WHAT TO DO. Print again only this span: the line with "4. This part finishes the script.", the line with "0.34)), M_RUST, frame_)", and all lines between them, exactly as given.

RECORD EXTRACTS.
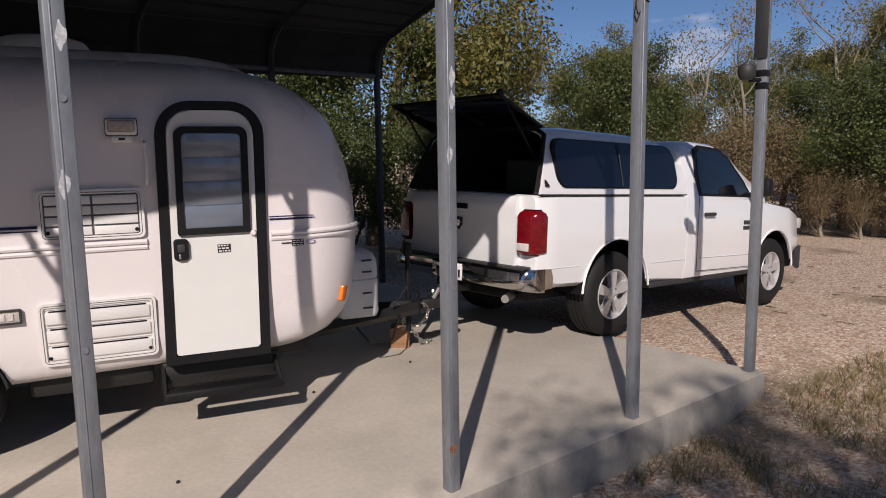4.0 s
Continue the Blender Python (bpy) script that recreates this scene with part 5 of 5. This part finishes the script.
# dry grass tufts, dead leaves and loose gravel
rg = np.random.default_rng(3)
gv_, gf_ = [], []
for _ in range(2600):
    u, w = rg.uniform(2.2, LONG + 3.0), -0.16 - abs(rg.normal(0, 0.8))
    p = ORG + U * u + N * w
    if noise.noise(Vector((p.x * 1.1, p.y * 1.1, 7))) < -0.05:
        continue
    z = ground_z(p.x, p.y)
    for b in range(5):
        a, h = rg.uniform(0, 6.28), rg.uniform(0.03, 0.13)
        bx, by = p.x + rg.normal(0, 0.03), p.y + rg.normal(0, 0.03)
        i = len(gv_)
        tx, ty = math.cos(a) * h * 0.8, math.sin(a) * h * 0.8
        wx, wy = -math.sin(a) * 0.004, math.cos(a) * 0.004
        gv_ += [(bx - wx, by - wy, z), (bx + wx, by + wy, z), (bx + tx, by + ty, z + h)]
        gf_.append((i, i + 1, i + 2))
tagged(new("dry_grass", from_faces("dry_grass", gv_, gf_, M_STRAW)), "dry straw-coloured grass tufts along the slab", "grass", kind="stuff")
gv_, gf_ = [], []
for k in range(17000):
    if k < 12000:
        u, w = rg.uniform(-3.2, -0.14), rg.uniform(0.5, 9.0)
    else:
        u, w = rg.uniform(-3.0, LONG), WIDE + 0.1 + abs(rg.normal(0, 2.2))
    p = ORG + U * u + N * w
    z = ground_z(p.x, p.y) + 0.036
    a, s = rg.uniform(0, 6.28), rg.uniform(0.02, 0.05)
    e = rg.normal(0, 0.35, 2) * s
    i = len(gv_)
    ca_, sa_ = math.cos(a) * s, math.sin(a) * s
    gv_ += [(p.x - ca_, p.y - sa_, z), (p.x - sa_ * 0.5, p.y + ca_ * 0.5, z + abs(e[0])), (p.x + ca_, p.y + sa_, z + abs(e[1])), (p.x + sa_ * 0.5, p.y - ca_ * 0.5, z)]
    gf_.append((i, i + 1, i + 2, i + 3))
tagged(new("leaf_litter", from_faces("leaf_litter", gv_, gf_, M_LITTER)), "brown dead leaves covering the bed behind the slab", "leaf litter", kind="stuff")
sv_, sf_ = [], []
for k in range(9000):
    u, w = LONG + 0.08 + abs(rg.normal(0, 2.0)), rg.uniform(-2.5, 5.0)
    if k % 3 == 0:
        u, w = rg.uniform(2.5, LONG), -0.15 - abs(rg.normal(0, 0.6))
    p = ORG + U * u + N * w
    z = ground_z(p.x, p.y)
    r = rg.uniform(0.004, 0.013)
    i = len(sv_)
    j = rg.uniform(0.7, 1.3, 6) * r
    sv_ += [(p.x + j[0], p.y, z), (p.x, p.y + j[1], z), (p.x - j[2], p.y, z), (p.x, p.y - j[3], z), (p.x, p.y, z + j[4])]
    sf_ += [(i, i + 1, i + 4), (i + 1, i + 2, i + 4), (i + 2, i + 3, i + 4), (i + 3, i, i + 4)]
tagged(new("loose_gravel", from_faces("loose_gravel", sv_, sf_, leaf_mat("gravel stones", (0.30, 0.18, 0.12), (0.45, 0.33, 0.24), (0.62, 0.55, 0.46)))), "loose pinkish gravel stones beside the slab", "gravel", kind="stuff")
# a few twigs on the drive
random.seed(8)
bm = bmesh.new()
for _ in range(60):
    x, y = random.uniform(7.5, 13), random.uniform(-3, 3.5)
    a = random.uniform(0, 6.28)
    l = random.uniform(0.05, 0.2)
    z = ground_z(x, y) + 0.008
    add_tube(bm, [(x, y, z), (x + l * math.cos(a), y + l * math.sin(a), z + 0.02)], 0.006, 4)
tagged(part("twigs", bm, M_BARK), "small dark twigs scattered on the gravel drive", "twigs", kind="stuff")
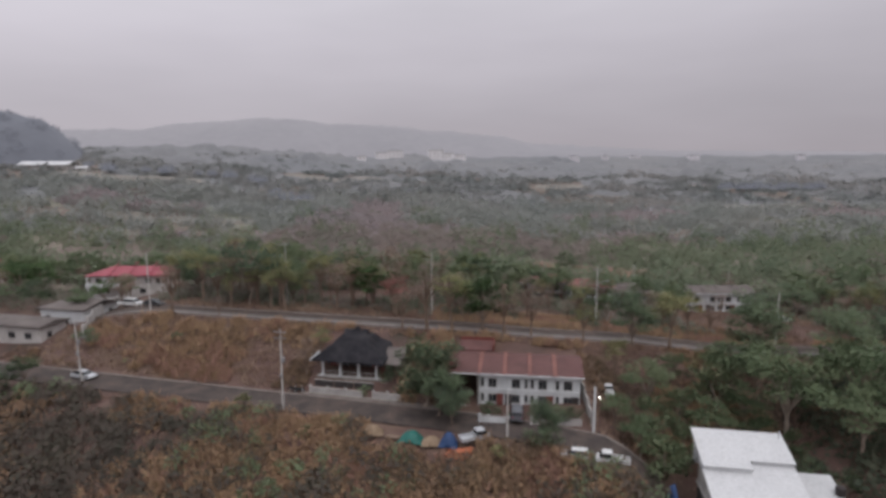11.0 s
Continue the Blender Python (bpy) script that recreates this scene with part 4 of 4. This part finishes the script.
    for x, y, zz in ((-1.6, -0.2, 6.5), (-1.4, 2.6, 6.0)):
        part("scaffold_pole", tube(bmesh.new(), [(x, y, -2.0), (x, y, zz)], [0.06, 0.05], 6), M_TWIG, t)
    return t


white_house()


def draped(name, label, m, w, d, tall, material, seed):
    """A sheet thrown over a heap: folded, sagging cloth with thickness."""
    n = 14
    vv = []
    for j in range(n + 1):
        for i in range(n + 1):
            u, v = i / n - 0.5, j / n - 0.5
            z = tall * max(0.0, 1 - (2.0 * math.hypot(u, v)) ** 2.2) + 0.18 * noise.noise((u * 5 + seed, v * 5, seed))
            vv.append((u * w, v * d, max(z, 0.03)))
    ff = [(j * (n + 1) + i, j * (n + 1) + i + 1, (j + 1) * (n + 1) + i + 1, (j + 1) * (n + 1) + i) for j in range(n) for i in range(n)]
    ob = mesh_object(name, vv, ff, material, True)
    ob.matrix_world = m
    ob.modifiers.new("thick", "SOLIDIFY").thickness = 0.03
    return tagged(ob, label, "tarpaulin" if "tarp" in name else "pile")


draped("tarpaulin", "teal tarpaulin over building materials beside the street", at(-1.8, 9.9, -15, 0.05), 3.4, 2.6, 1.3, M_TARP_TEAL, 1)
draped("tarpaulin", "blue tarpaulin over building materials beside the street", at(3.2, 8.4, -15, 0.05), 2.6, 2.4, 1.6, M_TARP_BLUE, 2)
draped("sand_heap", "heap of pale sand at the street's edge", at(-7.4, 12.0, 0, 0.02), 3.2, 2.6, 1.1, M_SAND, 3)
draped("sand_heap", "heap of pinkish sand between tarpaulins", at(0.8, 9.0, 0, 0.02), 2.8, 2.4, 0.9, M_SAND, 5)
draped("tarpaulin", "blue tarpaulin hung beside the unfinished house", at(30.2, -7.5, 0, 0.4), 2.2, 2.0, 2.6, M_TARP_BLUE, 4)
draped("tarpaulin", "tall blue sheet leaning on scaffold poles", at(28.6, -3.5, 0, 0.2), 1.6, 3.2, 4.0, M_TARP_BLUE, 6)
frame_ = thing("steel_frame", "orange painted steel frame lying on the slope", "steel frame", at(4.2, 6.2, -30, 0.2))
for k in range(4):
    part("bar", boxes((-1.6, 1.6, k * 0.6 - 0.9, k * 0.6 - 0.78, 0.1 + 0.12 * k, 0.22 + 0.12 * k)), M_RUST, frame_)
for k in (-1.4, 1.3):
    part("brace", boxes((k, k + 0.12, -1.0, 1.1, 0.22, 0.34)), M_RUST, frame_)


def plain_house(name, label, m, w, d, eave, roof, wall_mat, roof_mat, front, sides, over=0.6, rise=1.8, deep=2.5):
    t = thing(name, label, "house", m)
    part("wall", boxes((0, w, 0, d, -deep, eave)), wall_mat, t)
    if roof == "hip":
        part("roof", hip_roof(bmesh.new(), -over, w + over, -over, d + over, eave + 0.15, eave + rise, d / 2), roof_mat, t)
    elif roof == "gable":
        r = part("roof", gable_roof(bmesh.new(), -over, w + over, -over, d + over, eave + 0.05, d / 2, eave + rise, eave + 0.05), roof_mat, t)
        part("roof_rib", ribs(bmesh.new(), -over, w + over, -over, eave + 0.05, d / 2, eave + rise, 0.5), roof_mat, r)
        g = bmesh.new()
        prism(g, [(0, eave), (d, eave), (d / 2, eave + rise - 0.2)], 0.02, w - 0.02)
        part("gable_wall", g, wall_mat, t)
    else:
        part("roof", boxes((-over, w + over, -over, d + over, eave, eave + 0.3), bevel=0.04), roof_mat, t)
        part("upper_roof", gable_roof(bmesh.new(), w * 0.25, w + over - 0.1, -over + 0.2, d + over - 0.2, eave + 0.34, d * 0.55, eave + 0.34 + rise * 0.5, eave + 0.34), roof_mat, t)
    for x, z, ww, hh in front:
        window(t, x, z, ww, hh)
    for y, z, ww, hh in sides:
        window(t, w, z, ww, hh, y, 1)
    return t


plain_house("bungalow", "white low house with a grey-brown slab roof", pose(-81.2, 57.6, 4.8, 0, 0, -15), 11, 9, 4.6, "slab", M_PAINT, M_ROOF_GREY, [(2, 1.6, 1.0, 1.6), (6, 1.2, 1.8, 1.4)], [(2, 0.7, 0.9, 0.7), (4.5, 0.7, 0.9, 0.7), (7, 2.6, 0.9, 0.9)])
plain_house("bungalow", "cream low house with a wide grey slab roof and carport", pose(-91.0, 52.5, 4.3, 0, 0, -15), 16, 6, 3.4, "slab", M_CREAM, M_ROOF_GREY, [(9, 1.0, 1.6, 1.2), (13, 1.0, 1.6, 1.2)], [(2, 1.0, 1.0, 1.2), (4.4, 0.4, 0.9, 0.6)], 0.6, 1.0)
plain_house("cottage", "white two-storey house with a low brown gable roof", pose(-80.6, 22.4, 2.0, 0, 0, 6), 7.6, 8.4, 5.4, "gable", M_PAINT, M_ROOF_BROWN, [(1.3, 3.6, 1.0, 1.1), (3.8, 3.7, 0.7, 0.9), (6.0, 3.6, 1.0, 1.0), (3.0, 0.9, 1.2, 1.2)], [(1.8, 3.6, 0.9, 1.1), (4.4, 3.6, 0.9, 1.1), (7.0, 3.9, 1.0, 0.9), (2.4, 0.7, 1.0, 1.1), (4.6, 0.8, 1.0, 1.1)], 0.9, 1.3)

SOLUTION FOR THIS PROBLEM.
Continue the Blender Python (bpy) script that recreates this scene with part 4 of 4. This part finishes the script.
    for x, y, zz in ((-1.6, -0.2, 6.5), (-1.4, 2.6, 6.0)):
        part("scaffold_pole", tube(bmesh.new(), [(x, y, -2.0), (x, y, zz)], [0.06, 0.05], 6), M_TWIG, t)
    return t


white_house()


def draped(name, label, m, w, d, tall, material, seed):
    """A sheet thrown over a heap: folded, sagging cloth with thickness."""
    n = 14
    vv = []
    for j in range(n + 1):
        for i in range(n + 1):
            u, v = i / n - 0.5, j / n - 0.5
            z = tall * max(0.0, 1 - (2.0 * math.hypot(u, v)) ** 2.2) + 0.18 * noise.noise((u * 5 + seed, v * 5, seed))
            vv.append((u * w, v * d, max(z, 0.03)))
    ff = [(j * (n + 1) + i, j * (n + 1) + i + 1, (j + 1) * (n + 1) + i + 1, (j + 1) * (n + 1) + i) for j in range(n) for i in range(n)]
    ob = mesh_object(name, vv, ff, material, True)
    ob.matrix_world = m
    ob.modifiers.new("thick", "SOLIDIFY").thickness = 0.03
    return tagged(ob, label, "tarpaulin" if "tarp" in name else "pile")


draped("tarpaulin", "teal tarpaulin over building materials beside the street", at(-1.8, 9.9, -15, 0.05), 3.4, 2.6, 1.3, M_TARP_TEAL, 1)
draped("tarpaulin", "blue tarpaulin over building materials beside the street", at(3.2, 8.4, -15, 0.05), 2.6, 2.4, 1.6, M_TARP_BLUE, 2)
draped("sand_heap", "heap of pale sand at the street's edge", at(-7.4, 12.0, 0, 0.02), 3.2, 2.6, 1.1, M_SAND, 3)
draped("sand_heap", "heap of pinkish sand between tarpaulins", at(0.8, 9.0, 0, 0.02), 2.8, 2.4, 0.9, M_SAND, 5)
draped("tarpaulin", "blue tarpaulin hung beside the unfinished house", at(30.2, -7.5, 0, 0.4), 2.2, 2.0, 2.6, M_TARP_BLUE, 4)
draped("tarpaulin", "tall blue sheet leaning on scaffold poles", at(28.6, -3.5, 0, 0.2), 1.6, 3.2, 4.0, M_TARP_BLUE, 6)
frame_ = thing("steel_frame", "orange painted steel frame lying on the slope", "steel frame", at(4.2, 6.2, -30, 0.2))
for k in range(4):
    part("bar", boxes((-1.6, 1.6, k * 0.6 - 0.9, k * 0.6 - 0.78, 0.1 + 0.12 * k, 0.22 + 0.12 * k)), M_RUST, frame_)
for k in (-1.4, 1.3):
    part("brace", boxes((k, k + 0.12, -1.0, 1.1, 0.22, 0.34)), M_RUST, frame_)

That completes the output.